We should be even more careful about these areas in light of recent attacks on protected public lands, including the Arctic National Wildlife Reserve and two national monuments in Utah, all of which are being opened up for destructive uses like drilling and mining.

McClintock says this bill is simply a restoration of the “original intent” of the Wilderness Act. Sorry, that’s fake news. Just ask Edward Zahniser, a former park official and the son of the man who wrote the original act. “How could they possibly say the original act allows this? They are just making it up,” he told the Los Angeles Times. Bicycles are clearly an example of the “mechanized transportation” barred by the act, and were hardly unknown in 1964 when it was passed.

Hikers and conservationists aren’t thrilled with the prospect of opening wilderness trails like the Pacific Crest Trail to mountain bikers. But not all mountain bikers are cheering it on, either. The International Mountain Bicycling Assn. decided not to support McClintock’s bill, saying, “Public lands are being threatened at an unprecedented level, and it’s imperative that public land users come together to protect these cherished places.”

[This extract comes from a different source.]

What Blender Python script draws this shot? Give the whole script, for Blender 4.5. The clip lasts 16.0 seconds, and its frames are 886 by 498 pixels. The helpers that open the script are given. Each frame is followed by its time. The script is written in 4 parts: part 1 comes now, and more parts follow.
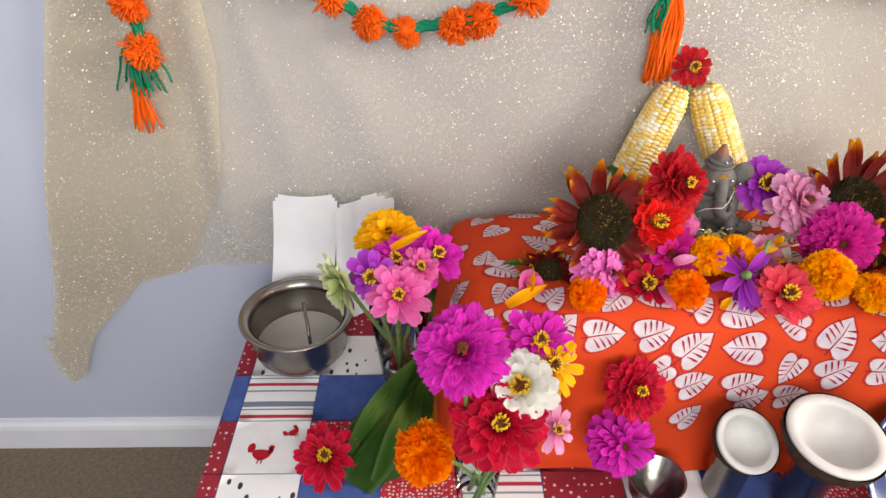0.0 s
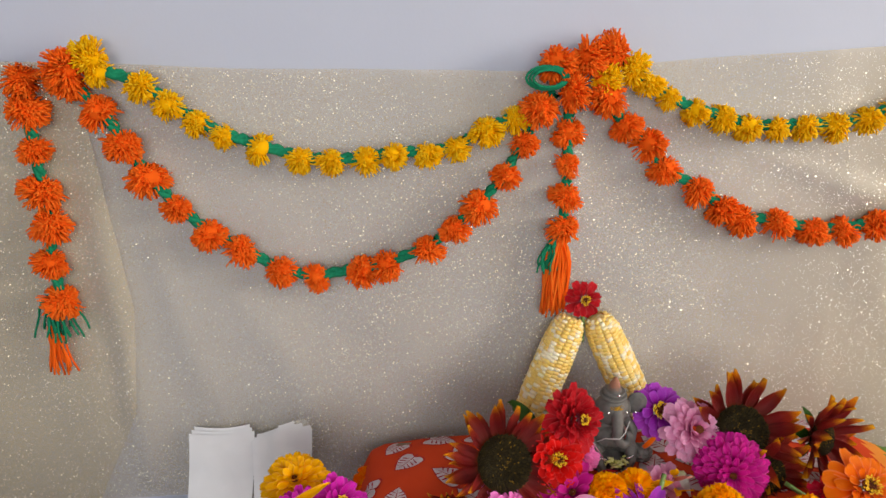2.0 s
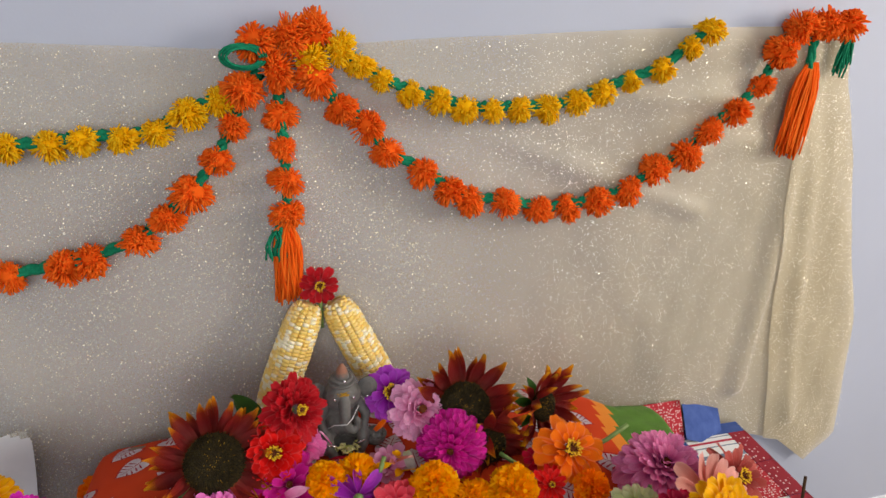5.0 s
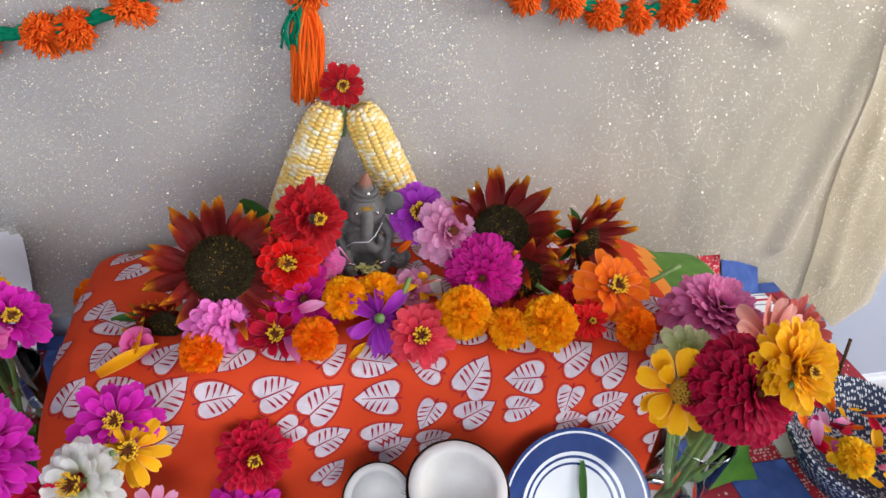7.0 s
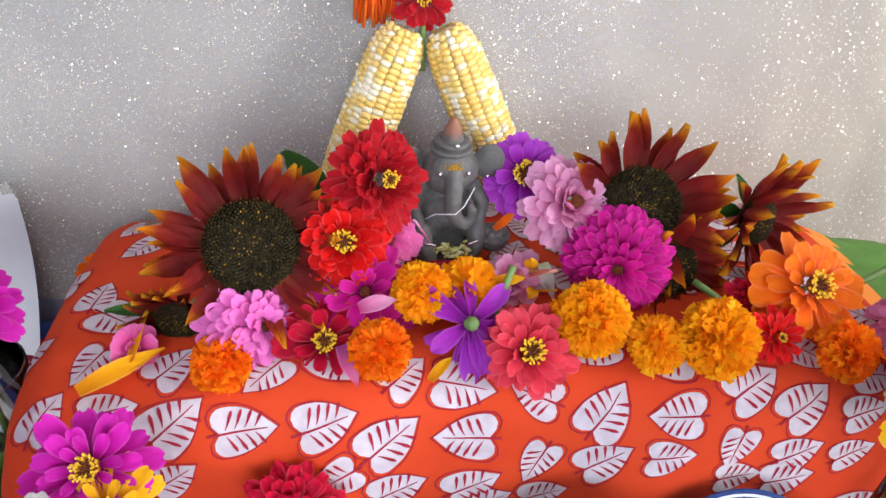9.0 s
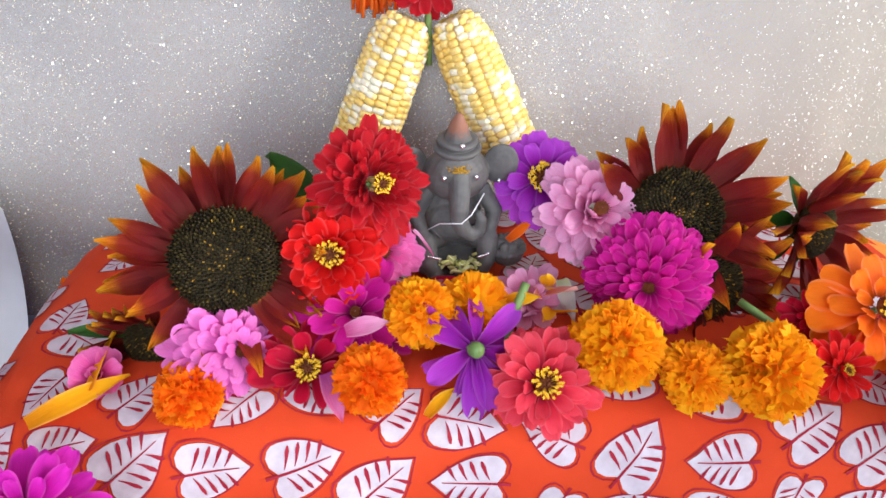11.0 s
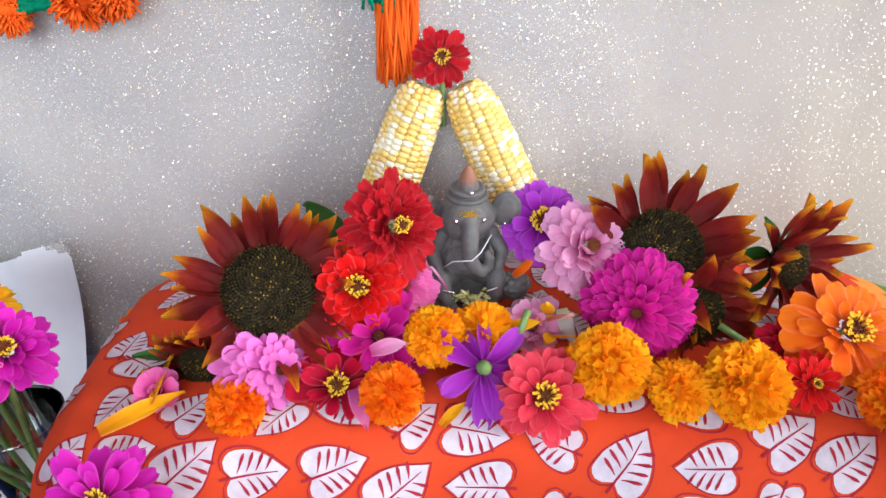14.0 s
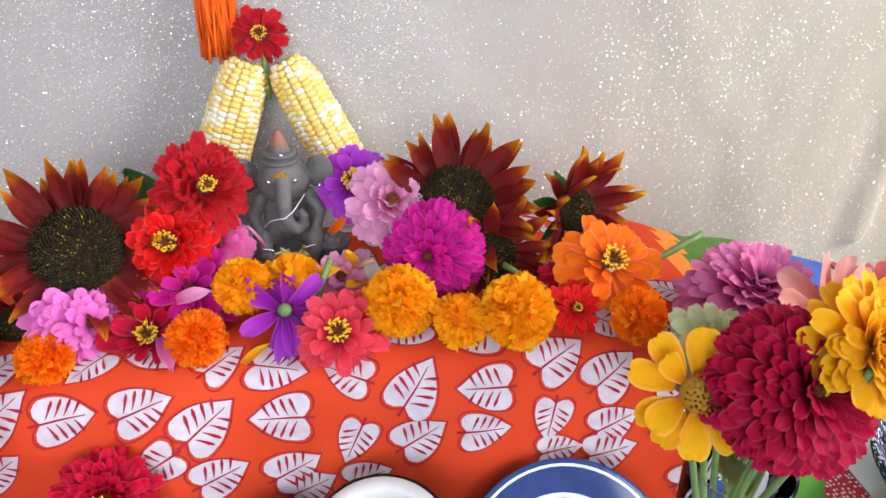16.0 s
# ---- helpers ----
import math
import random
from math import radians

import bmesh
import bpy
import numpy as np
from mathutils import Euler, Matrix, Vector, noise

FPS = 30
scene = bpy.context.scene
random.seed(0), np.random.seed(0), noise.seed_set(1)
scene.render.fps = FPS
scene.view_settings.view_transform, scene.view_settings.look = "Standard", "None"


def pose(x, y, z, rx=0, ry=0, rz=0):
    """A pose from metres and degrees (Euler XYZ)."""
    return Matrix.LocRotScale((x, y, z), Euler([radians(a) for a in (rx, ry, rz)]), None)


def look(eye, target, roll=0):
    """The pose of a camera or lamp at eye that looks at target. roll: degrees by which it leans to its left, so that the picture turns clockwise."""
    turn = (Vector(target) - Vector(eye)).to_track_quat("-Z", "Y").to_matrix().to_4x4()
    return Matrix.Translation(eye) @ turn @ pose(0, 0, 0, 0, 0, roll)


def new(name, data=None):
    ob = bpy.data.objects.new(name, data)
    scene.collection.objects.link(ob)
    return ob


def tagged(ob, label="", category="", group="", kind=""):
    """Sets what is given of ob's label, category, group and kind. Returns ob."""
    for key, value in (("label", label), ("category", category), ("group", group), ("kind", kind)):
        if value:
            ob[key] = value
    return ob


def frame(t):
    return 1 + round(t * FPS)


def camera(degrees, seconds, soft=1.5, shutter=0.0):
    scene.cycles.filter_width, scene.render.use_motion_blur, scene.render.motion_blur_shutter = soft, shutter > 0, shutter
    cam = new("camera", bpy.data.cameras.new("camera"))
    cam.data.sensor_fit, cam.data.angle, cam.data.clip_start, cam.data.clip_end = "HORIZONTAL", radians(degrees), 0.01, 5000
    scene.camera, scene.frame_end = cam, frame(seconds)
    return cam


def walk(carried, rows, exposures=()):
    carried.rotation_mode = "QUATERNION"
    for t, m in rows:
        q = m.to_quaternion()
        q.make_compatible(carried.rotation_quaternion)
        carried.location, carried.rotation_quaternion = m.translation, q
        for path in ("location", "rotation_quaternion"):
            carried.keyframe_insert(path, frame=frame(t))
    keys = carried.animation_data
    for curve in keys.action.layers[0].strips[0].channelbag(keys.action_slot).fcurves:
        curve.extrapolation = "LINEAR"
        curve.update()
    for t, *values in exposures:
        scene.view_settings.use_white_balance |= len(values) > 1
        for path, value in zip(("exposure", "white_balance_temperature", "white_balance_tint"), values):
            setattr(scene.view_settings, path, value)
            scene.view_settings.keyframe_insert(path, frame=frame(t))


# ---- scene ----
cam = camera(68.8, 16.0)
PATH = [
    (0, (0.028, 0.103, 1.202), (0.059, 1.723, 0.028), 0.4),
    (0.5, (0.025, 0.104, 1.224), (0.083, 1.806, 0.176), 1.6),
    (1, (0.042, 0.108, 1.262), (0.124, 1.869, 0.317), 0.9),
    (1.5, (0.077, 0.112, 1.297), (0.174, 1.927, 0.461), -0.1),
    (2, (0.11, 0.125, 1.335), (0.256, 1.96, 0.553), 0.3),
    (2.5, (0.144, 0.117, 1.353), (0.349, 1.977, 0.649), 1.0),
    (3, (0.188, 0.11, 1.362), (0.431, 1.953, 0.625), 0.7),
    (3.5, (0.231, 0.1, 1.355), (0.584, 1.915, 0.593), 1.0),
    (4, (0.29, 0.086, 1.356), (0.722, 1.889, 0.604), 0.9),
    (4.2, (0.308, 0.09, 1.356), (0.773, 1.885, 0.606), 1.0),
    (6.3, (0.331, 0.159, 1.275), (0.867, 1.74, 0.174), 5.7),
    (6.5, (0.325, 0.165, 1.26), (0.841, 1.733, 0.13), 6.0),
    (7, (0.314, 0.19, 1.224), (0.785, 1.72, 0.026), 7.4),
    (7.5, (0.296, 0.218, 1.189), (0.665, 1.762, -0.027), 6.4),
    (8, (0.292, 0.273, 1.156), (0.631, 1.828, -0.055), 5.9),
    (8.5, (0.303, 0.327, 1.12), (0.63, 1.859, -0.124), 5.4),
    (9, (0.318, 0.373, 1.083), (0.609, 1.89, -0.188), 5.1),
    (9.2, (0.322, 0.386, 1.071), (0.614, 1.905, -0.197), 5.2),
    (11.3, (0.355, 0.423, 1.042), (0.522, 1.983, -0.198), 2.3),
    (11.5, (0.355, 0.421, 1.051), (0.523, 1.988, -0.18), 2.5),
    (12, (0.353, 0.406, 1.075), (0.497, 2.017, -0.102), 2.1),
    (12.5, (0.356, 0.393, 1.077), (0.493, 2.026, -0.07), 1.3),
    (13, (0.354, 0.38, 1.07), (0.473, 2.029, -0.055), 0.7),
    (13.5, (0.359, 0.366, 1.064), (0.455, 2.028, -0.044), 0.1),
    (14, (0.358, 0.351, 1.067), (0.462, 2.023, -0.026), 0.1),
    (14.5, (0.374, 0.324, 1.073), (0.484, 2.003, -0.008), -0.1),
    (15, (0.407, 0.3, 1.072), (0.55, 1.984, 0.002), -0.3),
    (15.5, (0.447, 0.283, 1.061), (0.663, 1.964, -0.001), 0.3),
    (16, (0.471, 0.269, 1.055), (0.761, 1.931, -0.02), 1.1),
]
LIGHT = [(0, 0.08, 7300, 10), (1, -0.28, 7300, 10), (2, -0.44, 7300, 10), (3.5, -0.48, 7300, 10), (4.0, -0.66, 7300, 10), (4.2, -0.66, 7300, 10), (6.3, -0.60, 6500, 10), (7, -0.32, 6300, 10), (8, -0.05, 6200, 10), (9, 0.08, 6150, 10), (12.5, 0.22, 6050, 10), (14.5, 0.22, 6100, 10), (16, 0.08, 6150, 10)]
walk(cam, [(t, look(eye, target, roll)) for t, eye, target, roll in PATH], LIGHT)

# ---------------------------------------------------------------- light
WALL_Y = 1.03
world = bpy.data.worlds.new("sky")
scene.world = world
world.use_nodes = True
wn = world.node_tree
sky = wn.nodes.new("ShaderNodeTexSky")
sky.sky_type, sky.sun_disc = "NISHITA", False
sky.sun_elevation, sky.sun_rotation = radians(40), radians(120)
wn.links.new(sky.outputs[0], wn.nodes["Background"].inputs[0])
wn.nodes["Background"].inputs[1].default_value = 0.12


def area_lamp(name, eye, target, w, h, watts, colour):
    data = bpy.data.lights.new(name, "AREA")
    data.shape, data.size, data.size_y, data.energy, data.color = "RECTANGLE", w, h, watts, colour
    ob = new(name, data)
    ob.matrix_basis = look(eye, target)
    return ob


area_lamp("window_daylight_right", (3.32, -0.55, 1.80), (0.4, 0.9, 0.8), 1.1, 1.1, 100, (1.0, 0.96, 0.90))
# added fill from behind the camera; no window is known there
area_lamp("front_fill_lamp", (0.1, -1.72, 1.80), (0.3, 1.0, 0.75), 1.7, 1.1, 48, (0.92, 0.96, 1.0))

# ---------------------------------------------------------------- materials


def nodes_of(name):
    m = bpy.data.materials.new(name)
    m.use_nodes = True
    nt = m.node_tree
    return m, nt, nt.nodes["Principled BSDF"], nt.nodes["Material Output"]


def add(nt, kind, **props):
    n = nt.nodes.new(kind)
    for k, v in props.items():
        if k == "operation":
            n.operation = v
        elif k == "blend":
            n.data_type, n.blend_type = "RGBA", v
    return n


def ramp(nt, fac, stops):
    r = nt.nodes.new("ShaderNodeValToRGB")
    el = r.color_ramp.elements
    while len(el) < len(stops):
        el.new(0.5)
    for e, (p, c) in zip(el, stops):
        e.position, e.color = p, (*c[:3], 1)
    nt.links.new(fac, r.inputs[0])
    return r.outputs[0]


def noise_tex(nt, vec, scale, detail=4.0, rough=0.55):
    n = nt.nodes.new("ShaderNodeTexNoise")
    n.inputs["Scale"].default_value, n.inputs["Detail"].default_value, n.inputs["Roughness"].default_value = scale, detail, rough
    if vec is not None:
        nt.links.new(vec, n.inputs["Vector"])
    return n.outputs["Fac"]


def bump(nt, bsdf, height, strength, dist=0.002):
    b = nt.nodes.new("ShaderNodeBump")
    b.inputs["Strength"].default_value, b.inputs["Distance"].default_value = strength, dist
    nt.links.new(height, b.inputs["Height"])
    nt.links.new(b.outputs[0], bsdf.inputs["Normal"])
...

A clutch of mountain bikers is probably no more destructive to the wilderness environment than a horse train (though it may well destroy the peace and tranquility of the hiker who finds herself on a narrow mountain trail with a pack of mountain bikers bearing down). But relaxing access rules is a path that leads to, well, more paths. And then roads. Pretty soon, you have cars and restrooms and escalators and gift shops and not a whole lot of wilderness left.